DO THIS:
Give the data below again exactly as written, without its pictures.

DATA SHOWN:
◆ ◆ ◆ ◆ ◆ ◆ ◆

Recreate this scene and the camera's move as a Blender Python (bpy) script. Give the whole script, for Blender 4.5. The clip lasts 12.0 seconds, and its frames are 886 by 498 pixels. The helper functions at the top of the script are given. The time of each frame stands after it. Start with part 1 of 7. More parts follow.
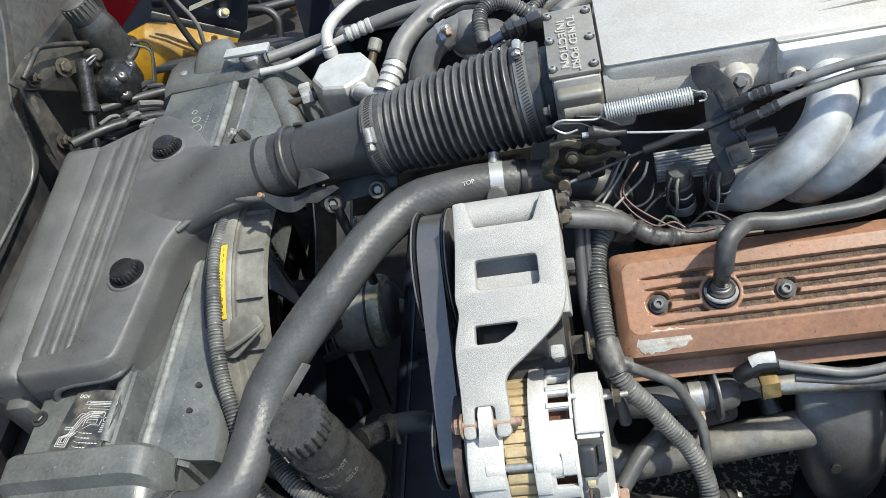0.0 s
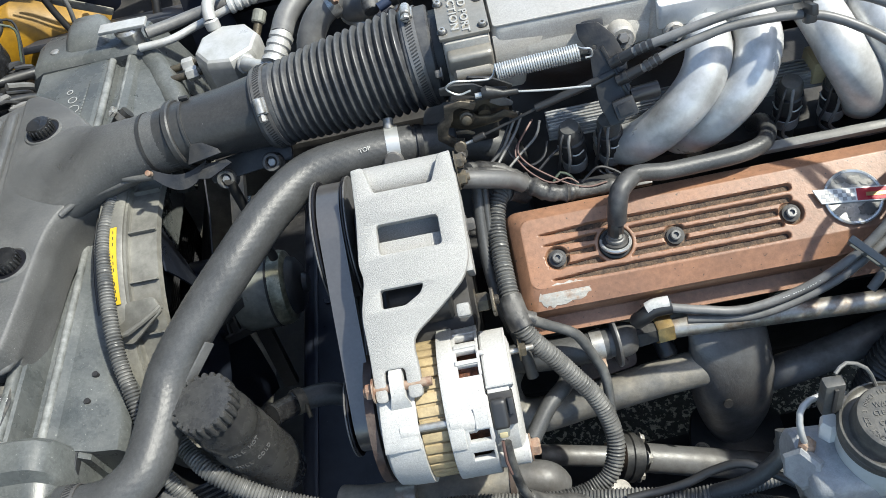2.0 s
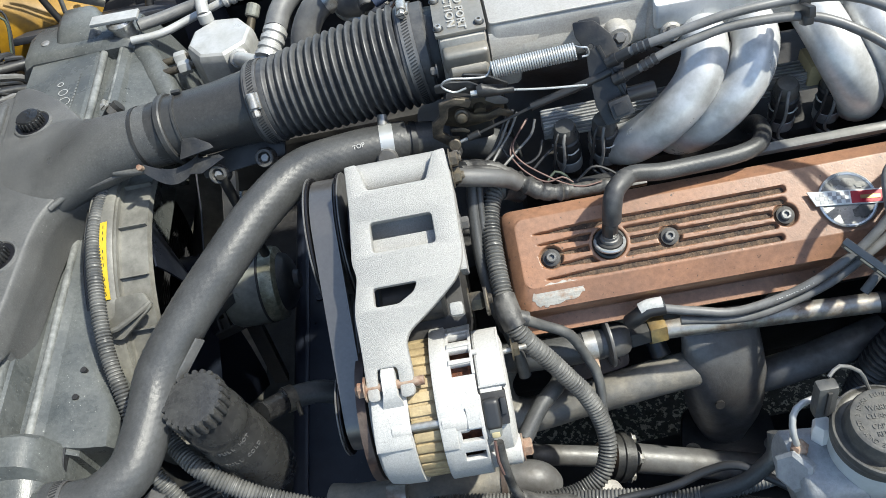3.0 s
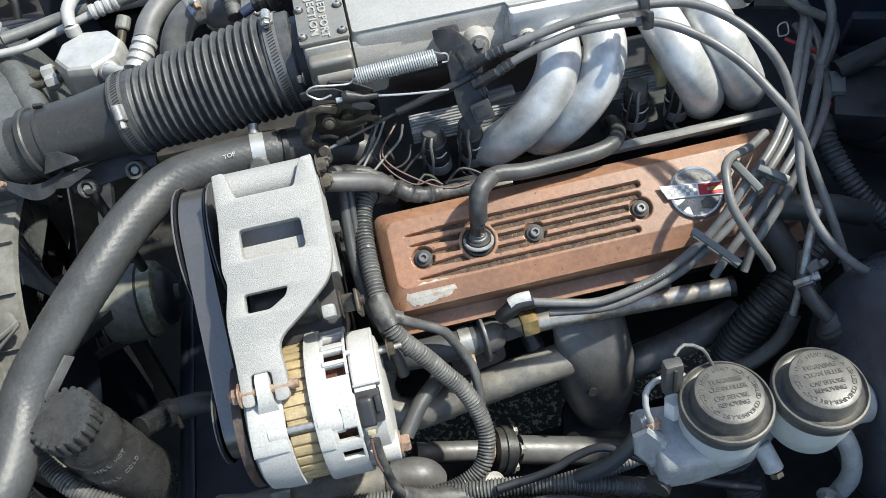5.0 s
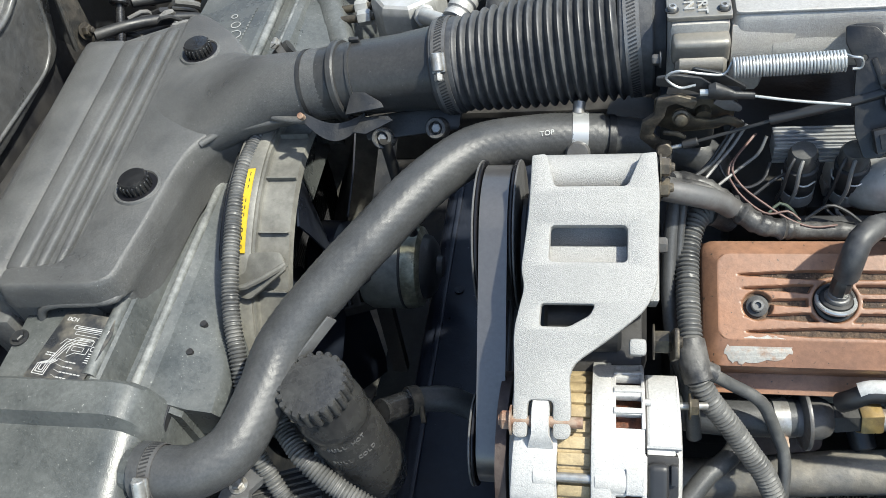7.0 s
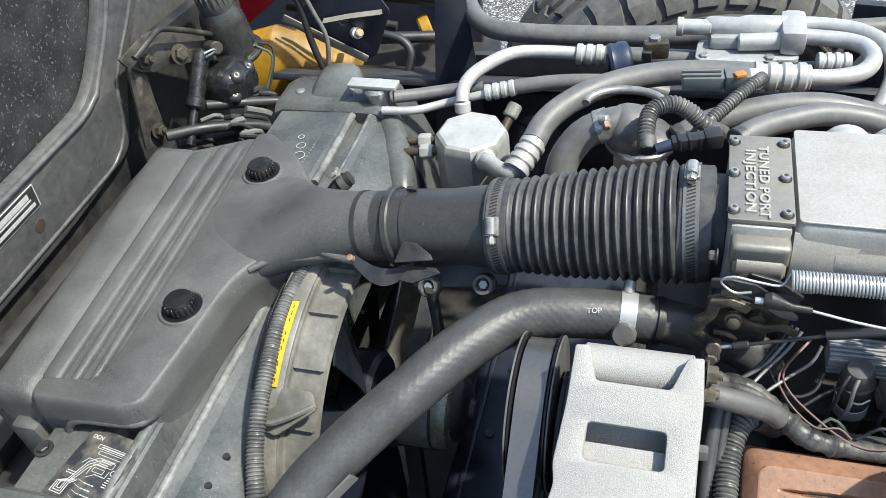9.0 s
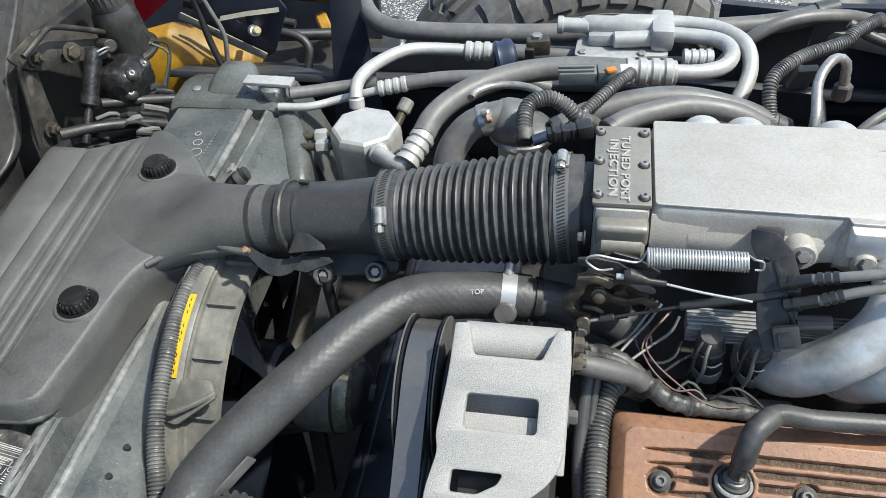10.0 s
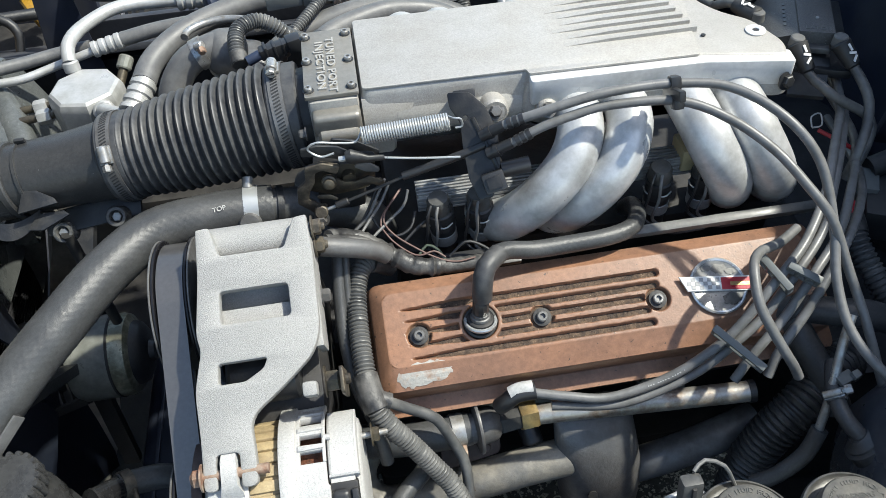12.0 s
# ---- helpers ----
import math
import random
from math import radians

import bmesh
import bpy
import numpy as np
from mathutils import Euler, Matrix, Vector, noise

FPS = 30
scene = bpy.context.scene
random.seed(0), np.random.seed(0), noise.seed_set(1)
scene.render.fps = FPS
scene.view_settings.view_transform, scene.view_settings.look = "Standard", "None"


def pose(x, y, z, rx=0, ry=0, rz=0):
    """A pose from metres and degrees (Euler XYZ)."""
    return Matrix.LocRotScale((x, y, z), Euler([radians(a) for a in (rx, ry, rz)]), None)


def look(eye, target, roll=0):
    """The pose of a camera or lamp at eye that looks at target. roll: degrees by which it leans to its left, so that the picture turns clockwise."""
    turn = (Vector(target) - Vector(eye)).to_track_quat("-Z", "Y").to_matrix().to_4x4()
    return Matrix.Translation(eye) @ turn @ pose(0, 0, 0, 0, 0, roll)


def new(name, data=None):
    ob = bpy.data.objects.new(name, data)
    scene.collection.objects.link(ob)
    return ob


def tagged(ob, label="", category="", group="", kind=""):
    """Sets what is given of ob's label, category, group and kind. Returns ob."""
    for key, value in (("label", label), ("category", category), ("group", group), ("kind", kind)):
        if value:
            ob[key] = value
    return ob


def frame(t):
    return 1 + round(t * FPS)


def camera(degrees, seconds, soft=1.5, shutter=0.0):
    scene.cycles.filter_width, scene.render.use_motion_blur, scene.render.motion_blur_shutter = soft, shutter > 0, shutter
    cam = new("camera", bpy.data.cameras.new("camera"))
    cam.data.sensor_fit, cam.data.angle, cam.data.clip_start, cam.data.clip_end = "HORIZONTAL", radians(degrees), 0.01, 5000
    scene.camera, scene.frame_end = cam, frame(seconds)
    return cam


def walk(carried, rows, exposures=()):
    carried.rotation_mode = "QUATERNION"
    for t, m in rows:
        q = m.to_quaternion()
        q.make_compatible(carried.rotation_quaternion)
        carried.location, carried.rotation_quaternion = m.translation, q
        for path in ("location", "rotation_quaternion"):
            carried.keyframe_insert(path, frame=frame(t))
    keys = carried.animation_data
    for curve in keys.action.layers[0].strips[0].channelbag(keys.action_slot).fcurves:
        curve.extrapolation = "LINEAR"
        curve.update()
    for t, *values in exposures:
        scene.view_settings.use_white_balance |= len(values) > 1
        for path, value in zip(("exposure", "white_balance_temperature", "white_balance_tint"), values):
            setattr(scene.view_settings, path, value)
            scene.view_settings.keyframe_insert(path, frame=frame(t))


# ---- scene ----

◆ ◆ ◆ ◆ ◆ ◆ ◆

EXERCISE ANSWER:
Recreate this scene and the camera's move as a Blender Python (bpy) script. Give the whole script, for Blender 4.5. The clip lasts 12.0 seconds, and its frames are 886 by 498 pixels. The helper functions at the top of the script are given. The time of each frame stands after it. Start with part 1 of 7. More parts follow.
0.0 s
2.0 s
3.0 s
5.0 s
7.0 s
9.0 s
10.0 s
12.0 s
# ---- helpers ----
import math
import random
from math import radians

import bmesh
import bpy
import numpy as np
from mathutils import Euler, Matrix, Vector, noise

FPS = 30
scene = bpy.context.scene
random.seed(0), np.random.seed(0), noise.seed_set(1)
scene.render.fps = FPS
scene.view_settings.view_transform, scene.view_settings.look = "Standard", "None"


def pose(x, y, z, rx=0, ry=0, rz=0):
    """A pose from metres and degrees (Euler XYZ)."""
    return Matrix.LocRotScale((x, y, z), Euler([radians(a) for a in (rx, ry, rz)]), None)


def look(eye, target, roll=0):
    """The pose of a camera or lamp at eye that looks at target. roll: degrees by which it leans to its left, so that the picture turns clockwise."""
    turn = (Vector(target) - Vector(eye)).to_track_quat("-Z", "Y").to_matrix().to_4x4()
    return Matrix.Translation(eye) @ turn @ pose(0, 0, 0, 0, 0, roll)


def new(name, data=None):
    ob = bpy.data.objects.new(name, data)
    scene.collection.objects.link(ob)
    return ob


def tagged(ob, label="", category="", group="", kind=""):
    """Sets what is given of ob's label, category, group and kind. Returns ob."""
    for key, value in (("label", label), ("category", category), ("group", group), ("kind", kind)):
        if value:
            ob[key] = value
    return ob


def frame(t):
    return 1 + round(t * FPS)


def camera(degrees, seconds, soft=1.5, shutter=0.0):
    scene.cycles.filter_width, scene.render.use_motion_blur, scene.render.motion_blur_shutter = soft, shutter > 0, shutter
    cam = new("camera", bpy.data.cameras.new("camera"))
    cam.data.sensor_fit, cam.data.angle, cam.data.clip_start, cam.data.clip_end = "HORIZONTAL", radians(degrees), 0.01, 5000
    scene.camera, scene.frame_end = cam, frame(seconds)
    return cam


def walk(carried, rows, exposures=()):
    carried.rotation_mode = "QUATERNION"
    for t, m in rows:
        q = m.to_quaternion()
        q.make_compatible(carried.rotation_quaternion)
        carried.location, carried.rotation_quaternion = m.translation, q
        for path in ("location", "rotation_quaternion"):
            carried.keyframe_insert(path, frame=frame(t))
    keys = carried.animation_data
    for curve in keys.action.layers[0].strips[0].channelbag(keys.action_slot).fcurves:
        curve.extrapolation = "LINEAR"
        curve.update()
    for t, *values in exposures:
        scene.view_settings.use_white_balance |= len(values) > 1
        for path, value in zip(("exposure", "white_balance_temperature", "white_balance_tint"), values):
            setattr(scene.view_settings, path, value)
            scene.view_settings.keyframe_insert(path, frame=frame(t))


# ---- scene ----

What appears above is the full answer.